I once saw a picture of a japanese mom wearing her baby. He was able to see well over her shoulder. Are there any carriers you know of that do this. I have an Ergo but baby only can see from the side. I would love it if I can get his near my face.
The traditional style of Japanese baby carrier is known as an onbuhimo. It’s a body of fabric with a set of top straps and rings on the bottom that the top straps go through. I don’t know whether the picture you saw was of a mom using a traditional baby carrier or a more modern one. Apparently there has been a real renaissance of babywearing in Japan in recent years and from what I understand there are some types of carriers that aren’t generally known or available in the US.
That said, there are several different options you have for doing a high back carry with carriers easily found in the US. One option would be to do a high back carry in a woven wrap (not a stretchy wrap). Well-known brands of woven wraps include Didymos, Girasol, Storchenwiege, Ellevil, Hoppediz, Natibaby, Dolcino, Vatanai, Wrapsody, and many more.

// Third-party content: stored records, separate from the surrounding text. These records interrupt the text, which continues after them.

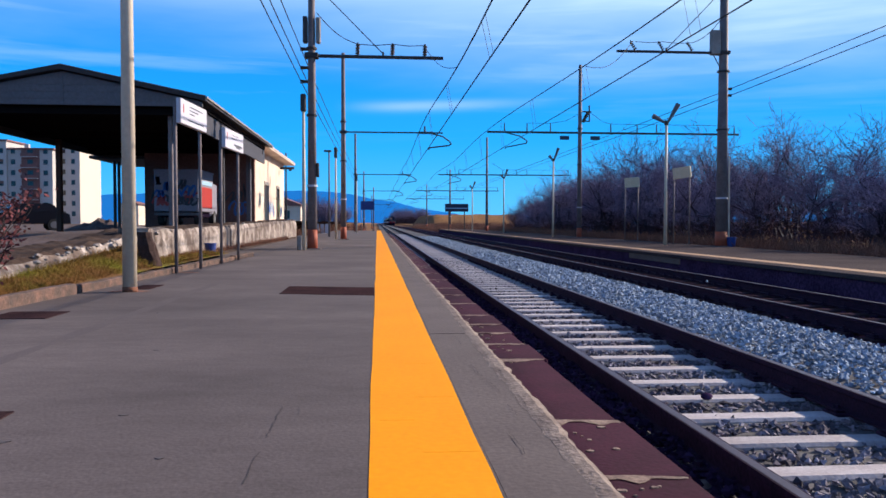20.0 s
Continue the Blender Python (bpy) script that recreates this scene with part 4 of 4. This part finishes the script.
# ---- bare trees ----
def bare_tree(seed, height, spread, stems=(4, 5, 6), least=.009):
    r = random.Random(seed)
    twigs, limbs = ([], []), ([], [])

    def seg(store, a, b, ra, rb):
        vs, fs = store
        d = (b - a).normalized()
        u = d.orthogonal().normalized()
        w = d.cross(u)
        i = len(vs)
        for p, q in ((a, ra), (b, rb)):
            for k in range(3):
                t = k * 2.0944
                vs.append(p + (u * math.cos(t) + w * math.sin(t)) * q)
        for k in range(3):
            j = (k + 1) % 3
            fs.append((i + k, i + j, i + 3 + j, i + 3 + k))

    def grow(p, d, length, rad, level):
        for _ in range(3):
            q = p + d * (length / 3)
            seg(limbs if level < 3 else twigs, p, q, max(least, rad), max(least * .8, rad * .82))
            p, rad = q, rad * .82
            d = (d + Vector((r.uniform(-1, 1), r.uniform(-1, 1), r.uniform(-.5, .8))) * .24).normalized()
            if level < 3 or level == 3 and r.random() < .72:
                for _ in range(2 if level < 3 else 1):
                    side = Vector((r.uniform(-1, 1), r.uniform(-1, 1), r.uniform(-.35, .9))).normalized()
                    grow(p, (d * .5 + side * .8).normalized(), length * r.uniform(.5, .74), rad * .64, level + 1)

    for k in range(r.choice(stems)):
        d = Vector((r.uniform(-1, 1) * spread, r.uniform(-1, 1) * spread, 1)).normalized()
        grow(Vector((r.uniform(-.7, .7), r.uniform(-.7, .7), -.1)), d, height * r.uniform(.36, .5), .0165 * height, 0)
    return limbs, twigs


def pydata(name, data, material):
    me = bpy.data.meshes.new(name)
    me.from_pydata([tuple(v) for v in data[0]], [], data[1])
    me.materials.append(material)
    return me


def tree_thing(seed, height, spread):
    t = thing("bare_tree", "leafless grey-brown thicket tree behind the far platform", "tree", group="bare trees")
    trunk, crown = bare_tree(seed, height, spread)
    part("trunk", pydata("trunk", trunk, M_TRUNK), None, t)
    part("crown", pydata("crown", crown, M_BARK), None, t, "tangle of bare twigs")
    return t


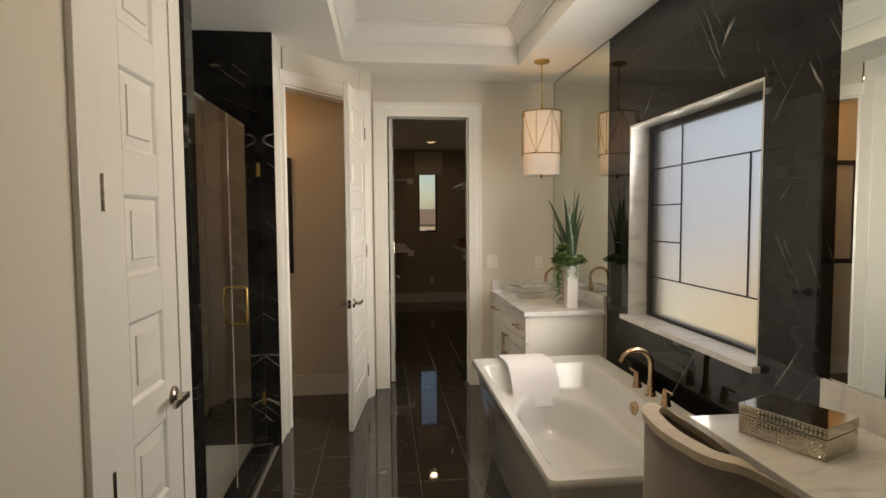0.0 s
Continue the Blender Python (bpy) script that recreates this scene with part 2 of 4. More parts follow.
# pale colour stands in for the window's glint on the shower glass edge
GLINT = material("pale_glint_strip", (0.62, 0.60, 0.56), 0.12, vary=0.02, coat=0.5)
PAN = material("shower_pan_tile", (0.44, 0.42, 0.385), 0.35, vary=0.06, scale=12)
MIRROR = mirror_material()
CLEAR = glass("clear_glass")
SMOKED = glass("shower_glass", 0.0, 1.45, (0.92, 0.95, 0.93))
FROST = glass("frosted_glass", 0.42, 1.25)
CANGLOW = glowing("lamp_lens", (1.0, 0.74, 0.44), 2.2)
TOILETGLOW = glowing("toilet_lamp_lens", (1.0, 0.60, 0.30), 2.0)
CLOSETGLOW = glowing("closet_lamp_lens", (1.0, 0.74, 0.46), 2.0)
BULB = glowing("bulb", (1.0, 0.52, 0.22), 110.0)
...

The important thing is not to attempt a back carry with any kind of a stretchy wrap that has a lot of give to it.
Another option would be to do a high back carry in an Asian-style baby carrier. Mei tais are widely available in the US, and you can also find podaegis and onbuhimos. Having a tall-bodied carrier is important to give you enough fabric to support your baby’s body fully.
A high back carry is definitely an advanced carry, and one that you will need to practice thoroughly to be comfortable and confident doing. See if you have a babywearing meeting, babywearing store, or babywearing instructor nearby for help. The Tummy 2 Tummy DVD is another resource, and there are video demos of the high back carry on YouTube. Always practice over a bed or couch and in front of a mirror until you are confident in your skills, and don’t attempt a high back carry with an uncooperative child.
A high back carry can be a great way for a younger baby to see the world. As baby gets bigger, though, you need to watch out for your own physical comfort and ergonomics. If you find that your big baby or toddler is putting too much strain on your shoulders in a high back carry, it’s time to go back to a regular back carry with baby’s weight partially distributed to your lower body as in the Ergo. Most babies get very used to seeing the world from your back by looking around even if they can’t see straight ahead of them. You can always stand sideways to show baby something of particular interest!